Im Abschnitt „Mensch“ werden die ICD 10 Diagnosen-Gruppen versuchsweise in Alltagssprache übersetzt und klingen dabei weniger kränkend als das Vokabular der Psychiatrie. Überhaupt und in allen Buchstaben-Geschichten werden Sprache und Verständlichkeit ernst genommen. Der Leser erfährt darin Wertschätzung und Geschwisterlichkeit, „fraternite“.

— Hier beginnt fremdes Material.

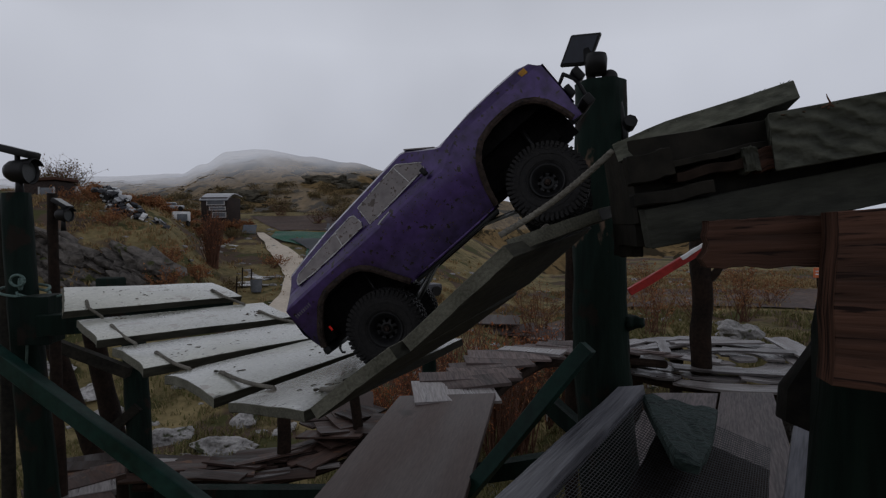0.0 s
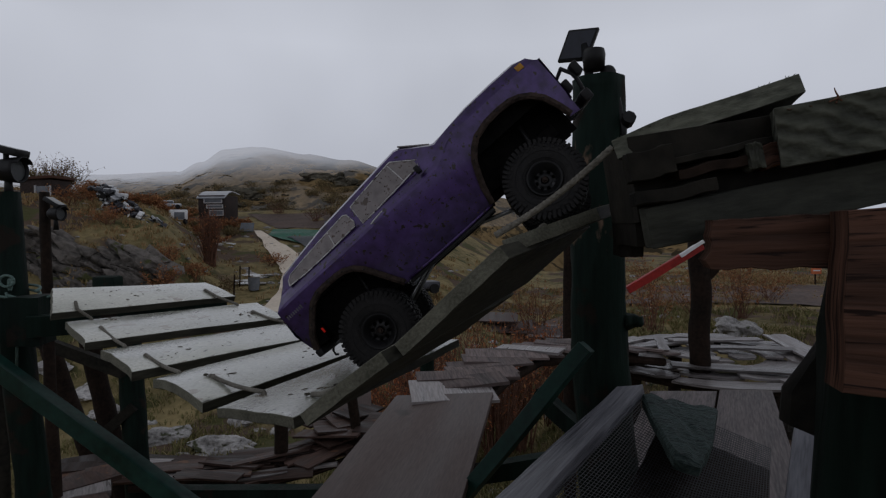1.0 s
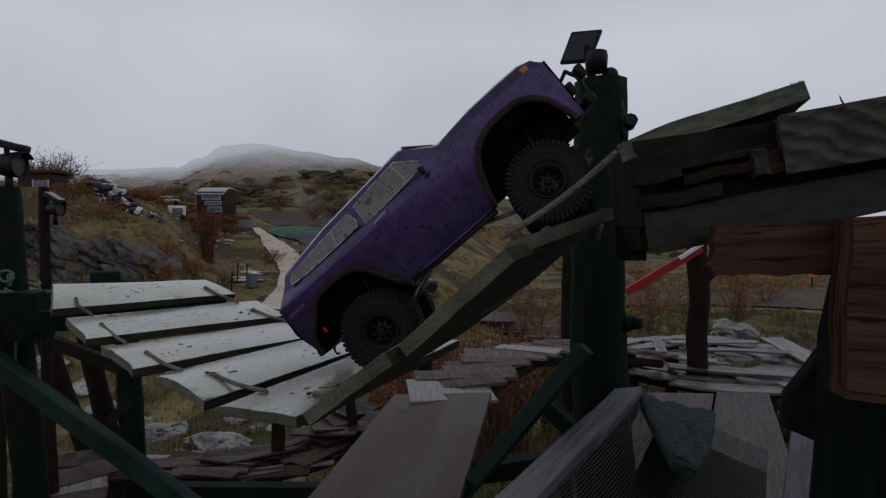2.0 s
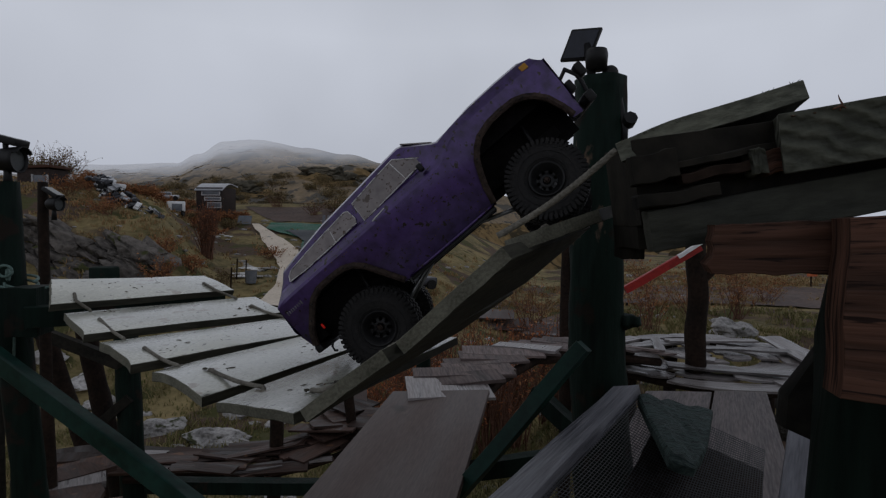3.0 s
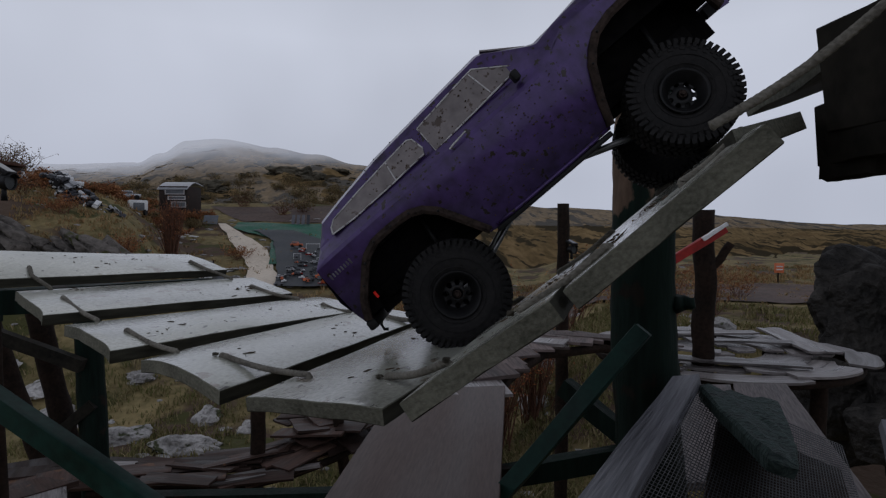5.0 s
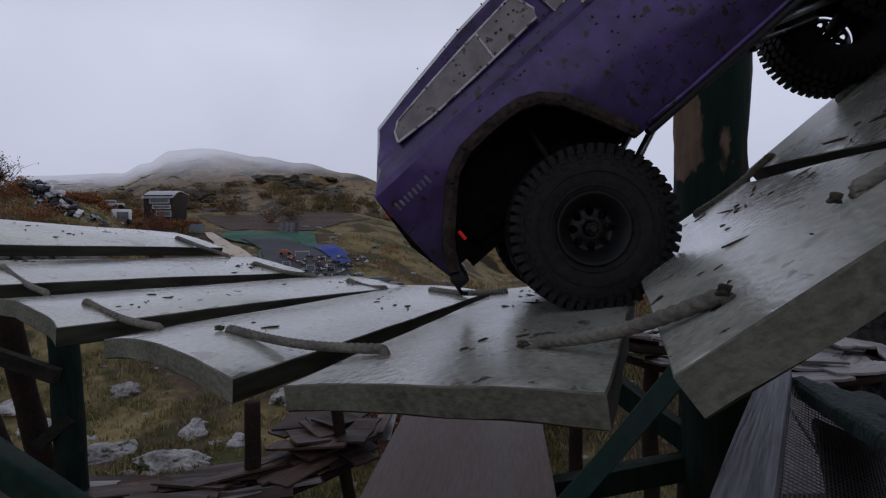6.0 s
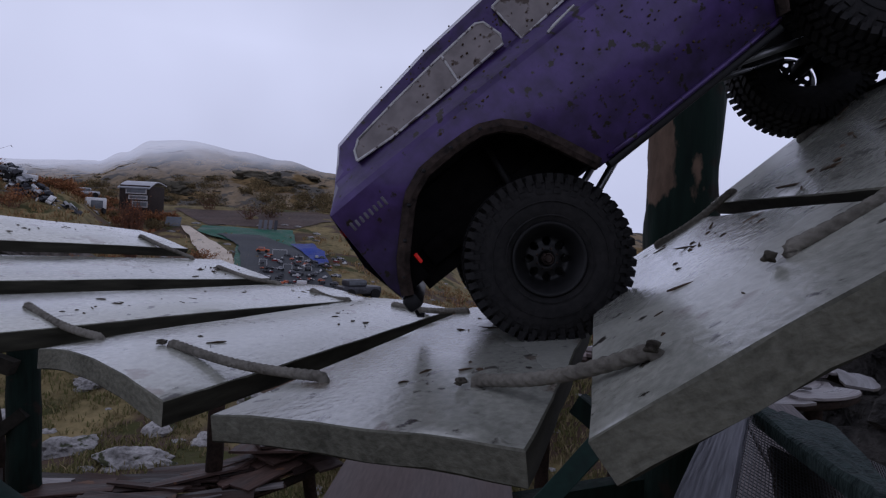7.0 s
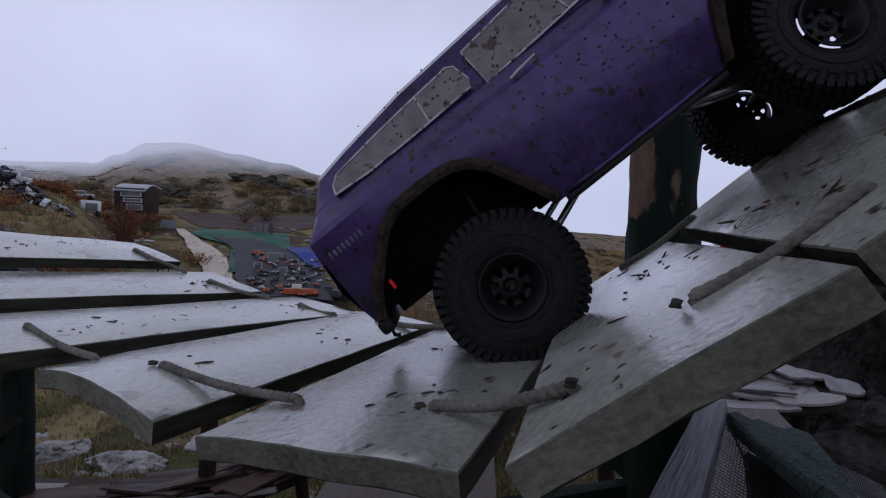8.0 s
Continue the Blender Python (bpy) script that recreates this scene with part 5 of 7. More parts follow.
    tube(bm, [(0.340, 0.495, 1.345), (0.342, 0.495, 1.350), (0.339, 0.495, 1.355), (0.338, 0.495, 1.358)], [0.001, 0.0009, 0.0006, 0.0003], 6)
    tube(bm, [(0.334, 0.495, 1.346), (0.341, 0.495, 1.349), (0.345, 0.495, 1.347)], 0.0008, 6)
    part("twig", bm, M_TWIG, d)
    for k in range(70):
        u, far = rnd(0.02, 0.98), k % 2
        a, b = (Vector((0.166, 0.55, 1.322)), Vector((0.346, 0.555, 1.386))) if far else (Vector((0.29, 0.50, 1.340)), Vector((0.52, 0.47, 1.378)))
        q = a + (b - a) * u
        bm = bmesh.new()
        tube(bm, [q, q + Vector((rnd(-0.002, 0.002), rnd(-0.003, 0.0), rnd(0.0006, 0.0022)))], [0.0005, 0.0001], 4)
        part("splinter", bm, M_DECK, d)
    # side rope from the deck down along the ramp
    bm = bmesh.new()
    pts = []
    for k in range(120):
        t = k / 119
        a, b = Vector((0.168, 0.553, 1.316)), Vector((0.058, 0.57, 1.232))
        pts.append(a + (b - a) * t + Vector((0, 0, -0.006 * math.sin(math.pi * t))))
    tube(bm, pts, 0.0032, 16, twist=0.37, lobes=4, lobe=0.085)
    part("rope", bm, M_ROPE, d, smooth=True)


M_DECKEND = material("sawn_end", (0.04, 0.042, 0.03), (0.16, 0.162, 0.125), 0.8, 14, 1.0, 60, stretch=(1, 2.5, 1), uv=True)
# deck wood darkened: the shade below the boards is put into the beam
M_SHADEBEAM = material("shaded_beam_wood", (0.0105, 0.0114, 0.00809), (0.0452, 0.0466, 0.0357), 0.8, 8, 1.0, 30, stretch=(1, 3, 1), uv=True)
M_DECK = material("deck_board", (0.03825, 0.03995, 0.0289), (0.1445, 0.1462, 0.1148), 0.75, 8, 1.0, 30, stretch=(1, 3, 1), uv=True)
M_SAWN = material("chainsawn_end", (0.0232, 0.0251, 0.0177), (0.0883, 0.0911, 0.0698), 0.8, 14, 1.0, 60, stretch=(1, 2.0, 1), uv=True)
saw_marks(M_SAWN, 21.0, 1.1, 0.002)
deck()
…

Und schließlich: Kunst und Psychiatrie können sich gegenseitig nützen. „Kunst“ ist in der Geschichte Werners der geschenkte halbe Satz, die Situation verdichtend. Kunst im Alltag der Psychiatrie kann ein Wort sein, das den andern auf sich oder auf die Welt hinweist, die es auch noch gibt (außer dem eigenen Leid), ein Gedicht, ein Herbstblatt, das vom Sterben erzählt, der Hinweis auf eine gute Fernsehsendung, ein Buch, eine Postkarte.

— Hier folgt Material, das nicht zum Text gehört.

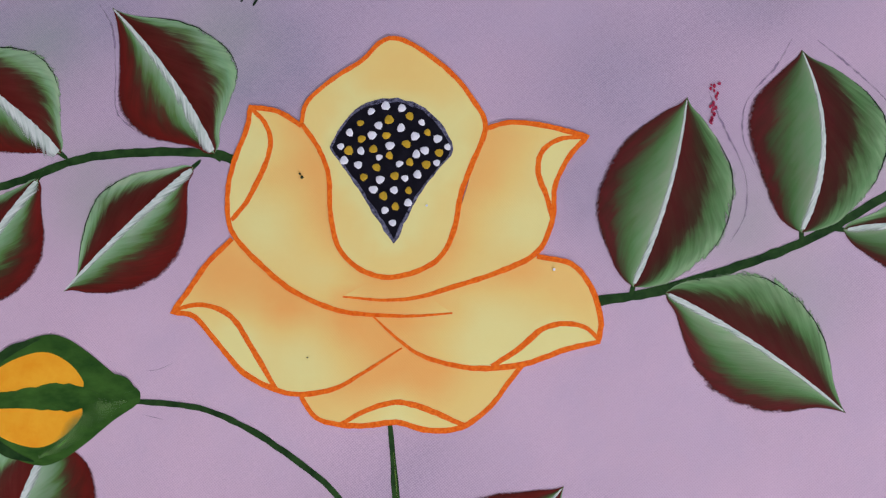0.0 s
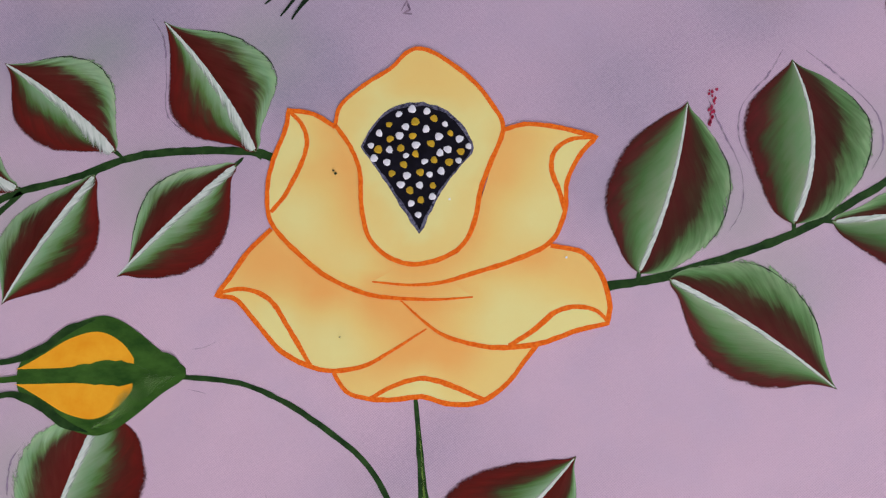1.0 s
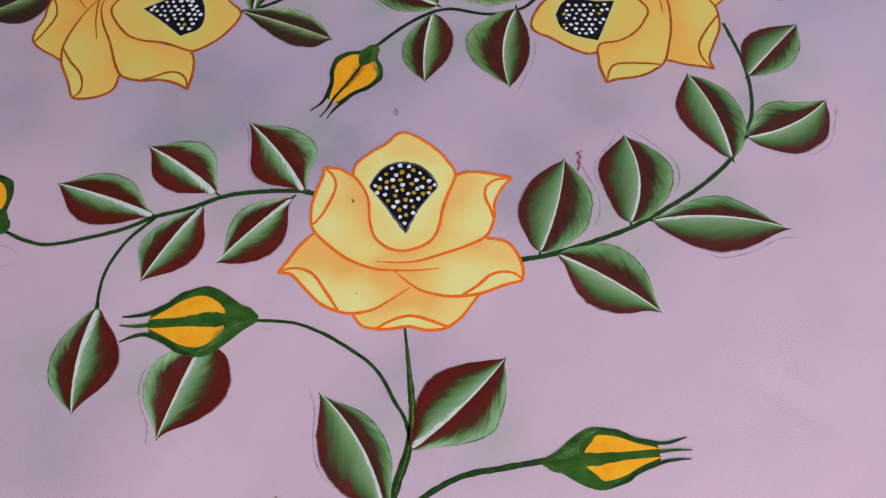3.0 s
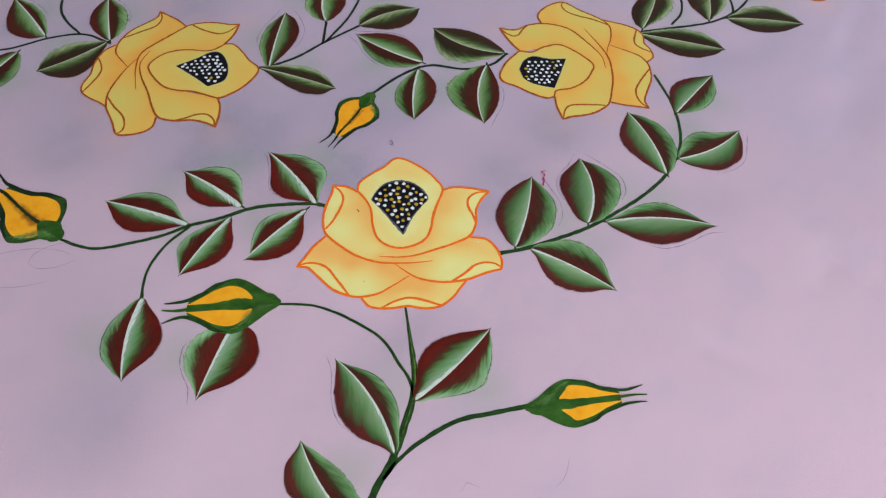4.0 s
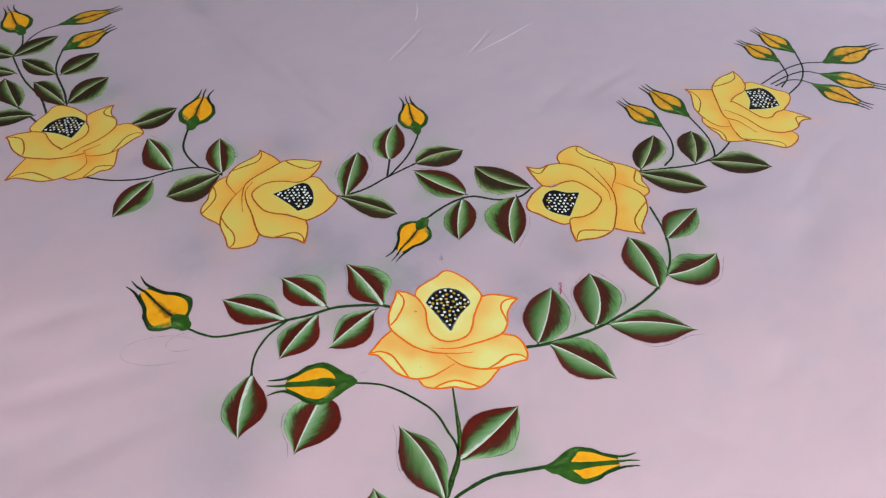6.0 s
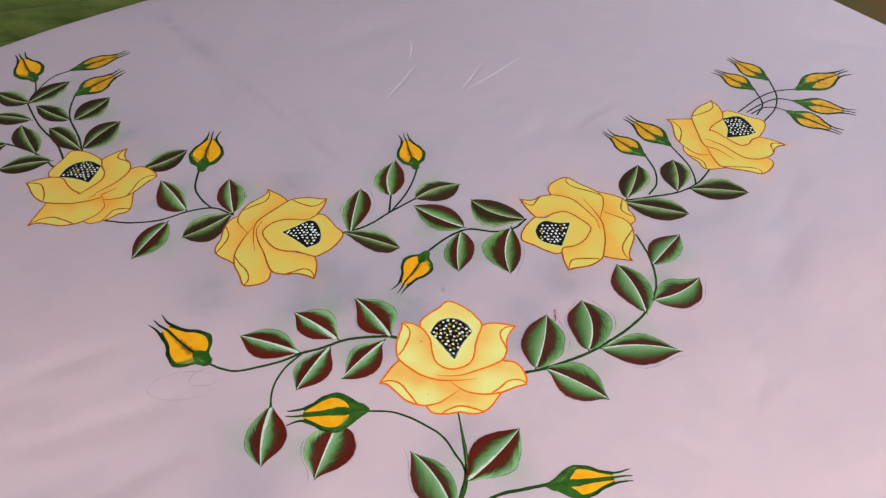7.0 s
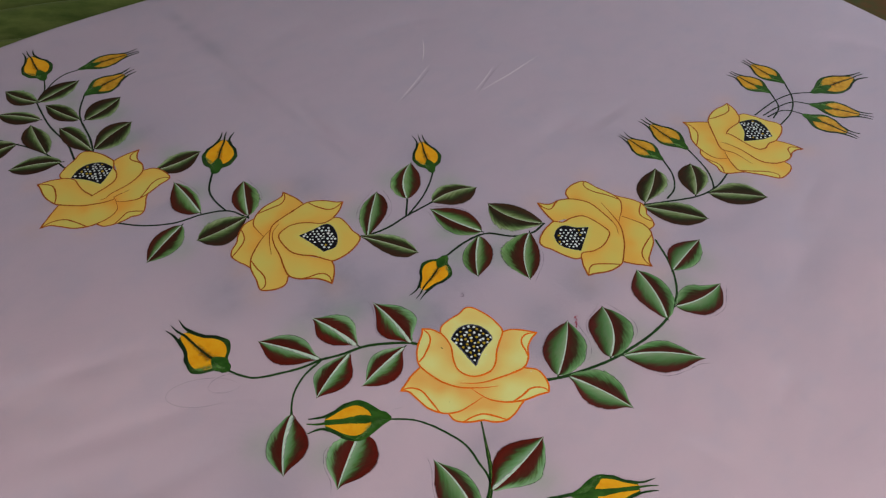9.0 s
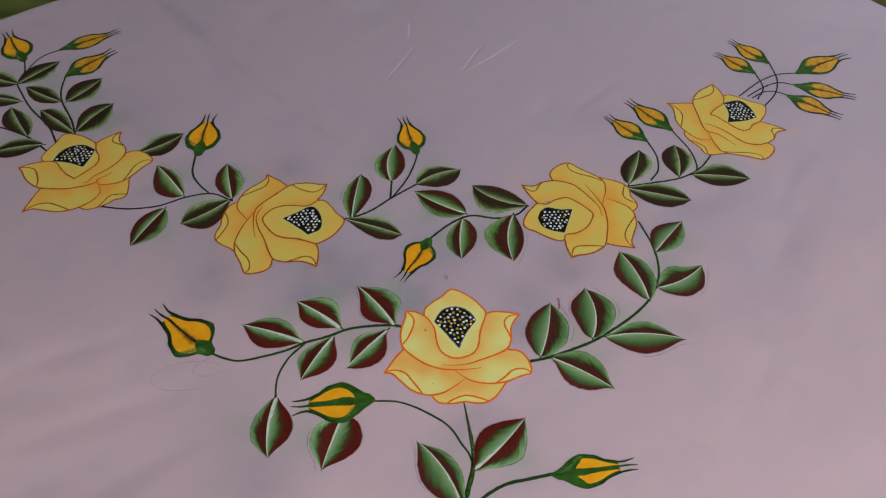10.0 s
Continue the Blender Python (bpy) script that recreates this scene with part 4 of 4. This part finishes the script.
leaf("brown", (0.139, 0.093), (0.165, 0.186), 1, (0.138, 0.273, 0.284, 0.232, 0.101), (0.181, 0.316, 0.349, 0.300, 0.143), -0.041)
leaf("brown", (0.217, 0.121), (0.220, 0.211), 1, (0.133, 0.212, 0.273, 0.254, 0.104), (0.221, 0.376, 0.442, 0.406, 0.214), -0.117)
leaf("brown", (0.236, 0.123), (0.352, 0.115), -1, (0.096, 0.200, 0.226, 0.159, 0.048), (0.070, 0.190, 0.241, 0.170, 0.052), 0.069)
leaf("brown", (0.154, 0.091), (0.234, 0.039), -1, (0.064, 0.223, 0.262, 0.200, 0.056), (0.150, 0.310, 0.334, 0.267, 0.089), 0.035)
leaf("brown", (0.313, 0.186), (0.286, 0.281), 1, (0.103, 0.202, 0.268, 0.245, 0.107), (0.158, 0.275, 0.301, 0.264, 0.140), -0.063)
leaf("brown", (0.343, 0.278), (0.402, 0.342), 1, (0.131, 0.284, 0.311, 0.228, 0.085), (0.106, 0.221, 0.246, 0.204, 0.085), 0.006)
leaf("brown", (0.330, 0.208), (0.410, 0.250), -1, (0.208, 0.386, 0.411, 0.366, 0.188), (0.091, 0.212, 0.224, 0.105, 0.034), -0.084)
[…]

Die schwarz-weißen Fotos verstärken diese Offenheit gegenüber der Kunst. Sie bieten dem Leser Bilder aus einer sich ändernden Natur an, durch die wir verlangsamt blättern können, nachdenken, vorlesen, nachschauen, nachlesen zum Beispiel bei Büchners Lenz, der in der Vogesen-Landschaft auch in diesem Buch präsent ist. Und wer unsicher ist, wo anfangen, dem rate ich zur „Qualität“, einfach wunderbar.


F wie: Freiheit

Es ist Samstagabend, als Kurt Valentin in dem kleinen Vogesendorf ankommt. Am nächsten Morgen verlässt er schon früh das Gasthaus, um den Berg hinaufzusteigen. Kurt Valentin läuft dort oben stundenlang durch den Schnee, immer den Horizont vor Augen. Der Himmel scheint in die Erde überzugehen. Oder umgekehrt: Die Erde in den Himmel. Oder umgekehrt. Kurt Valentin freut sich an dem Schaukelspiel seiner Gedanken. Als es dunkel wird, sieht er eine Hütte auf der Anhöhe. Als er sie erreicht, ist es Nacht.
Mit ihm ist ein anderer gekommen, ein junger Mann mit langen blonden Haaren. Die beiden setzen sich an den einzigen Tisch, auf dem eine Lampe brennt. Sie berichten sich, wie sie gegangen sind. Der Wirt tritt zu ihnen und schlägt ein Spiel vor: der Jüngere soll mit geschlossenen Augen einen Buchstaben in der Zeitung ankreuzen, der Ältere dazu ein Wort nennen, der Jüngere dann eine Geschichte erzählen. Der Blonde kneift die Augen zu und trifft ein F. „F wie die Freiheit”, ruft Kurt Valentin, der gerade an seinen Weg auf dem weiten Schneefeld denkt. Der andere schaut unter sich. Sein Gesicht wird blass.
Dann richtet er sich auf: „Doch, ich weiß eine Geschichte, meine Geschichte. Mit drei Jahren bin ich ins Kinderheim gekommen, mit 15 in die Jugendstrafanstalt. Seit Mittwoch bin ich frei.”
Am nächsten Morgen gehen die beiden zusammen den steilen Anstieg hinauf bis zum Gipfel, von wo sie auf die Ebene hinabsehen können. Der Wind bläst ihnen die Haare aus den Gesichtern, und ihre Gedanken gehen, wohin sie wollen.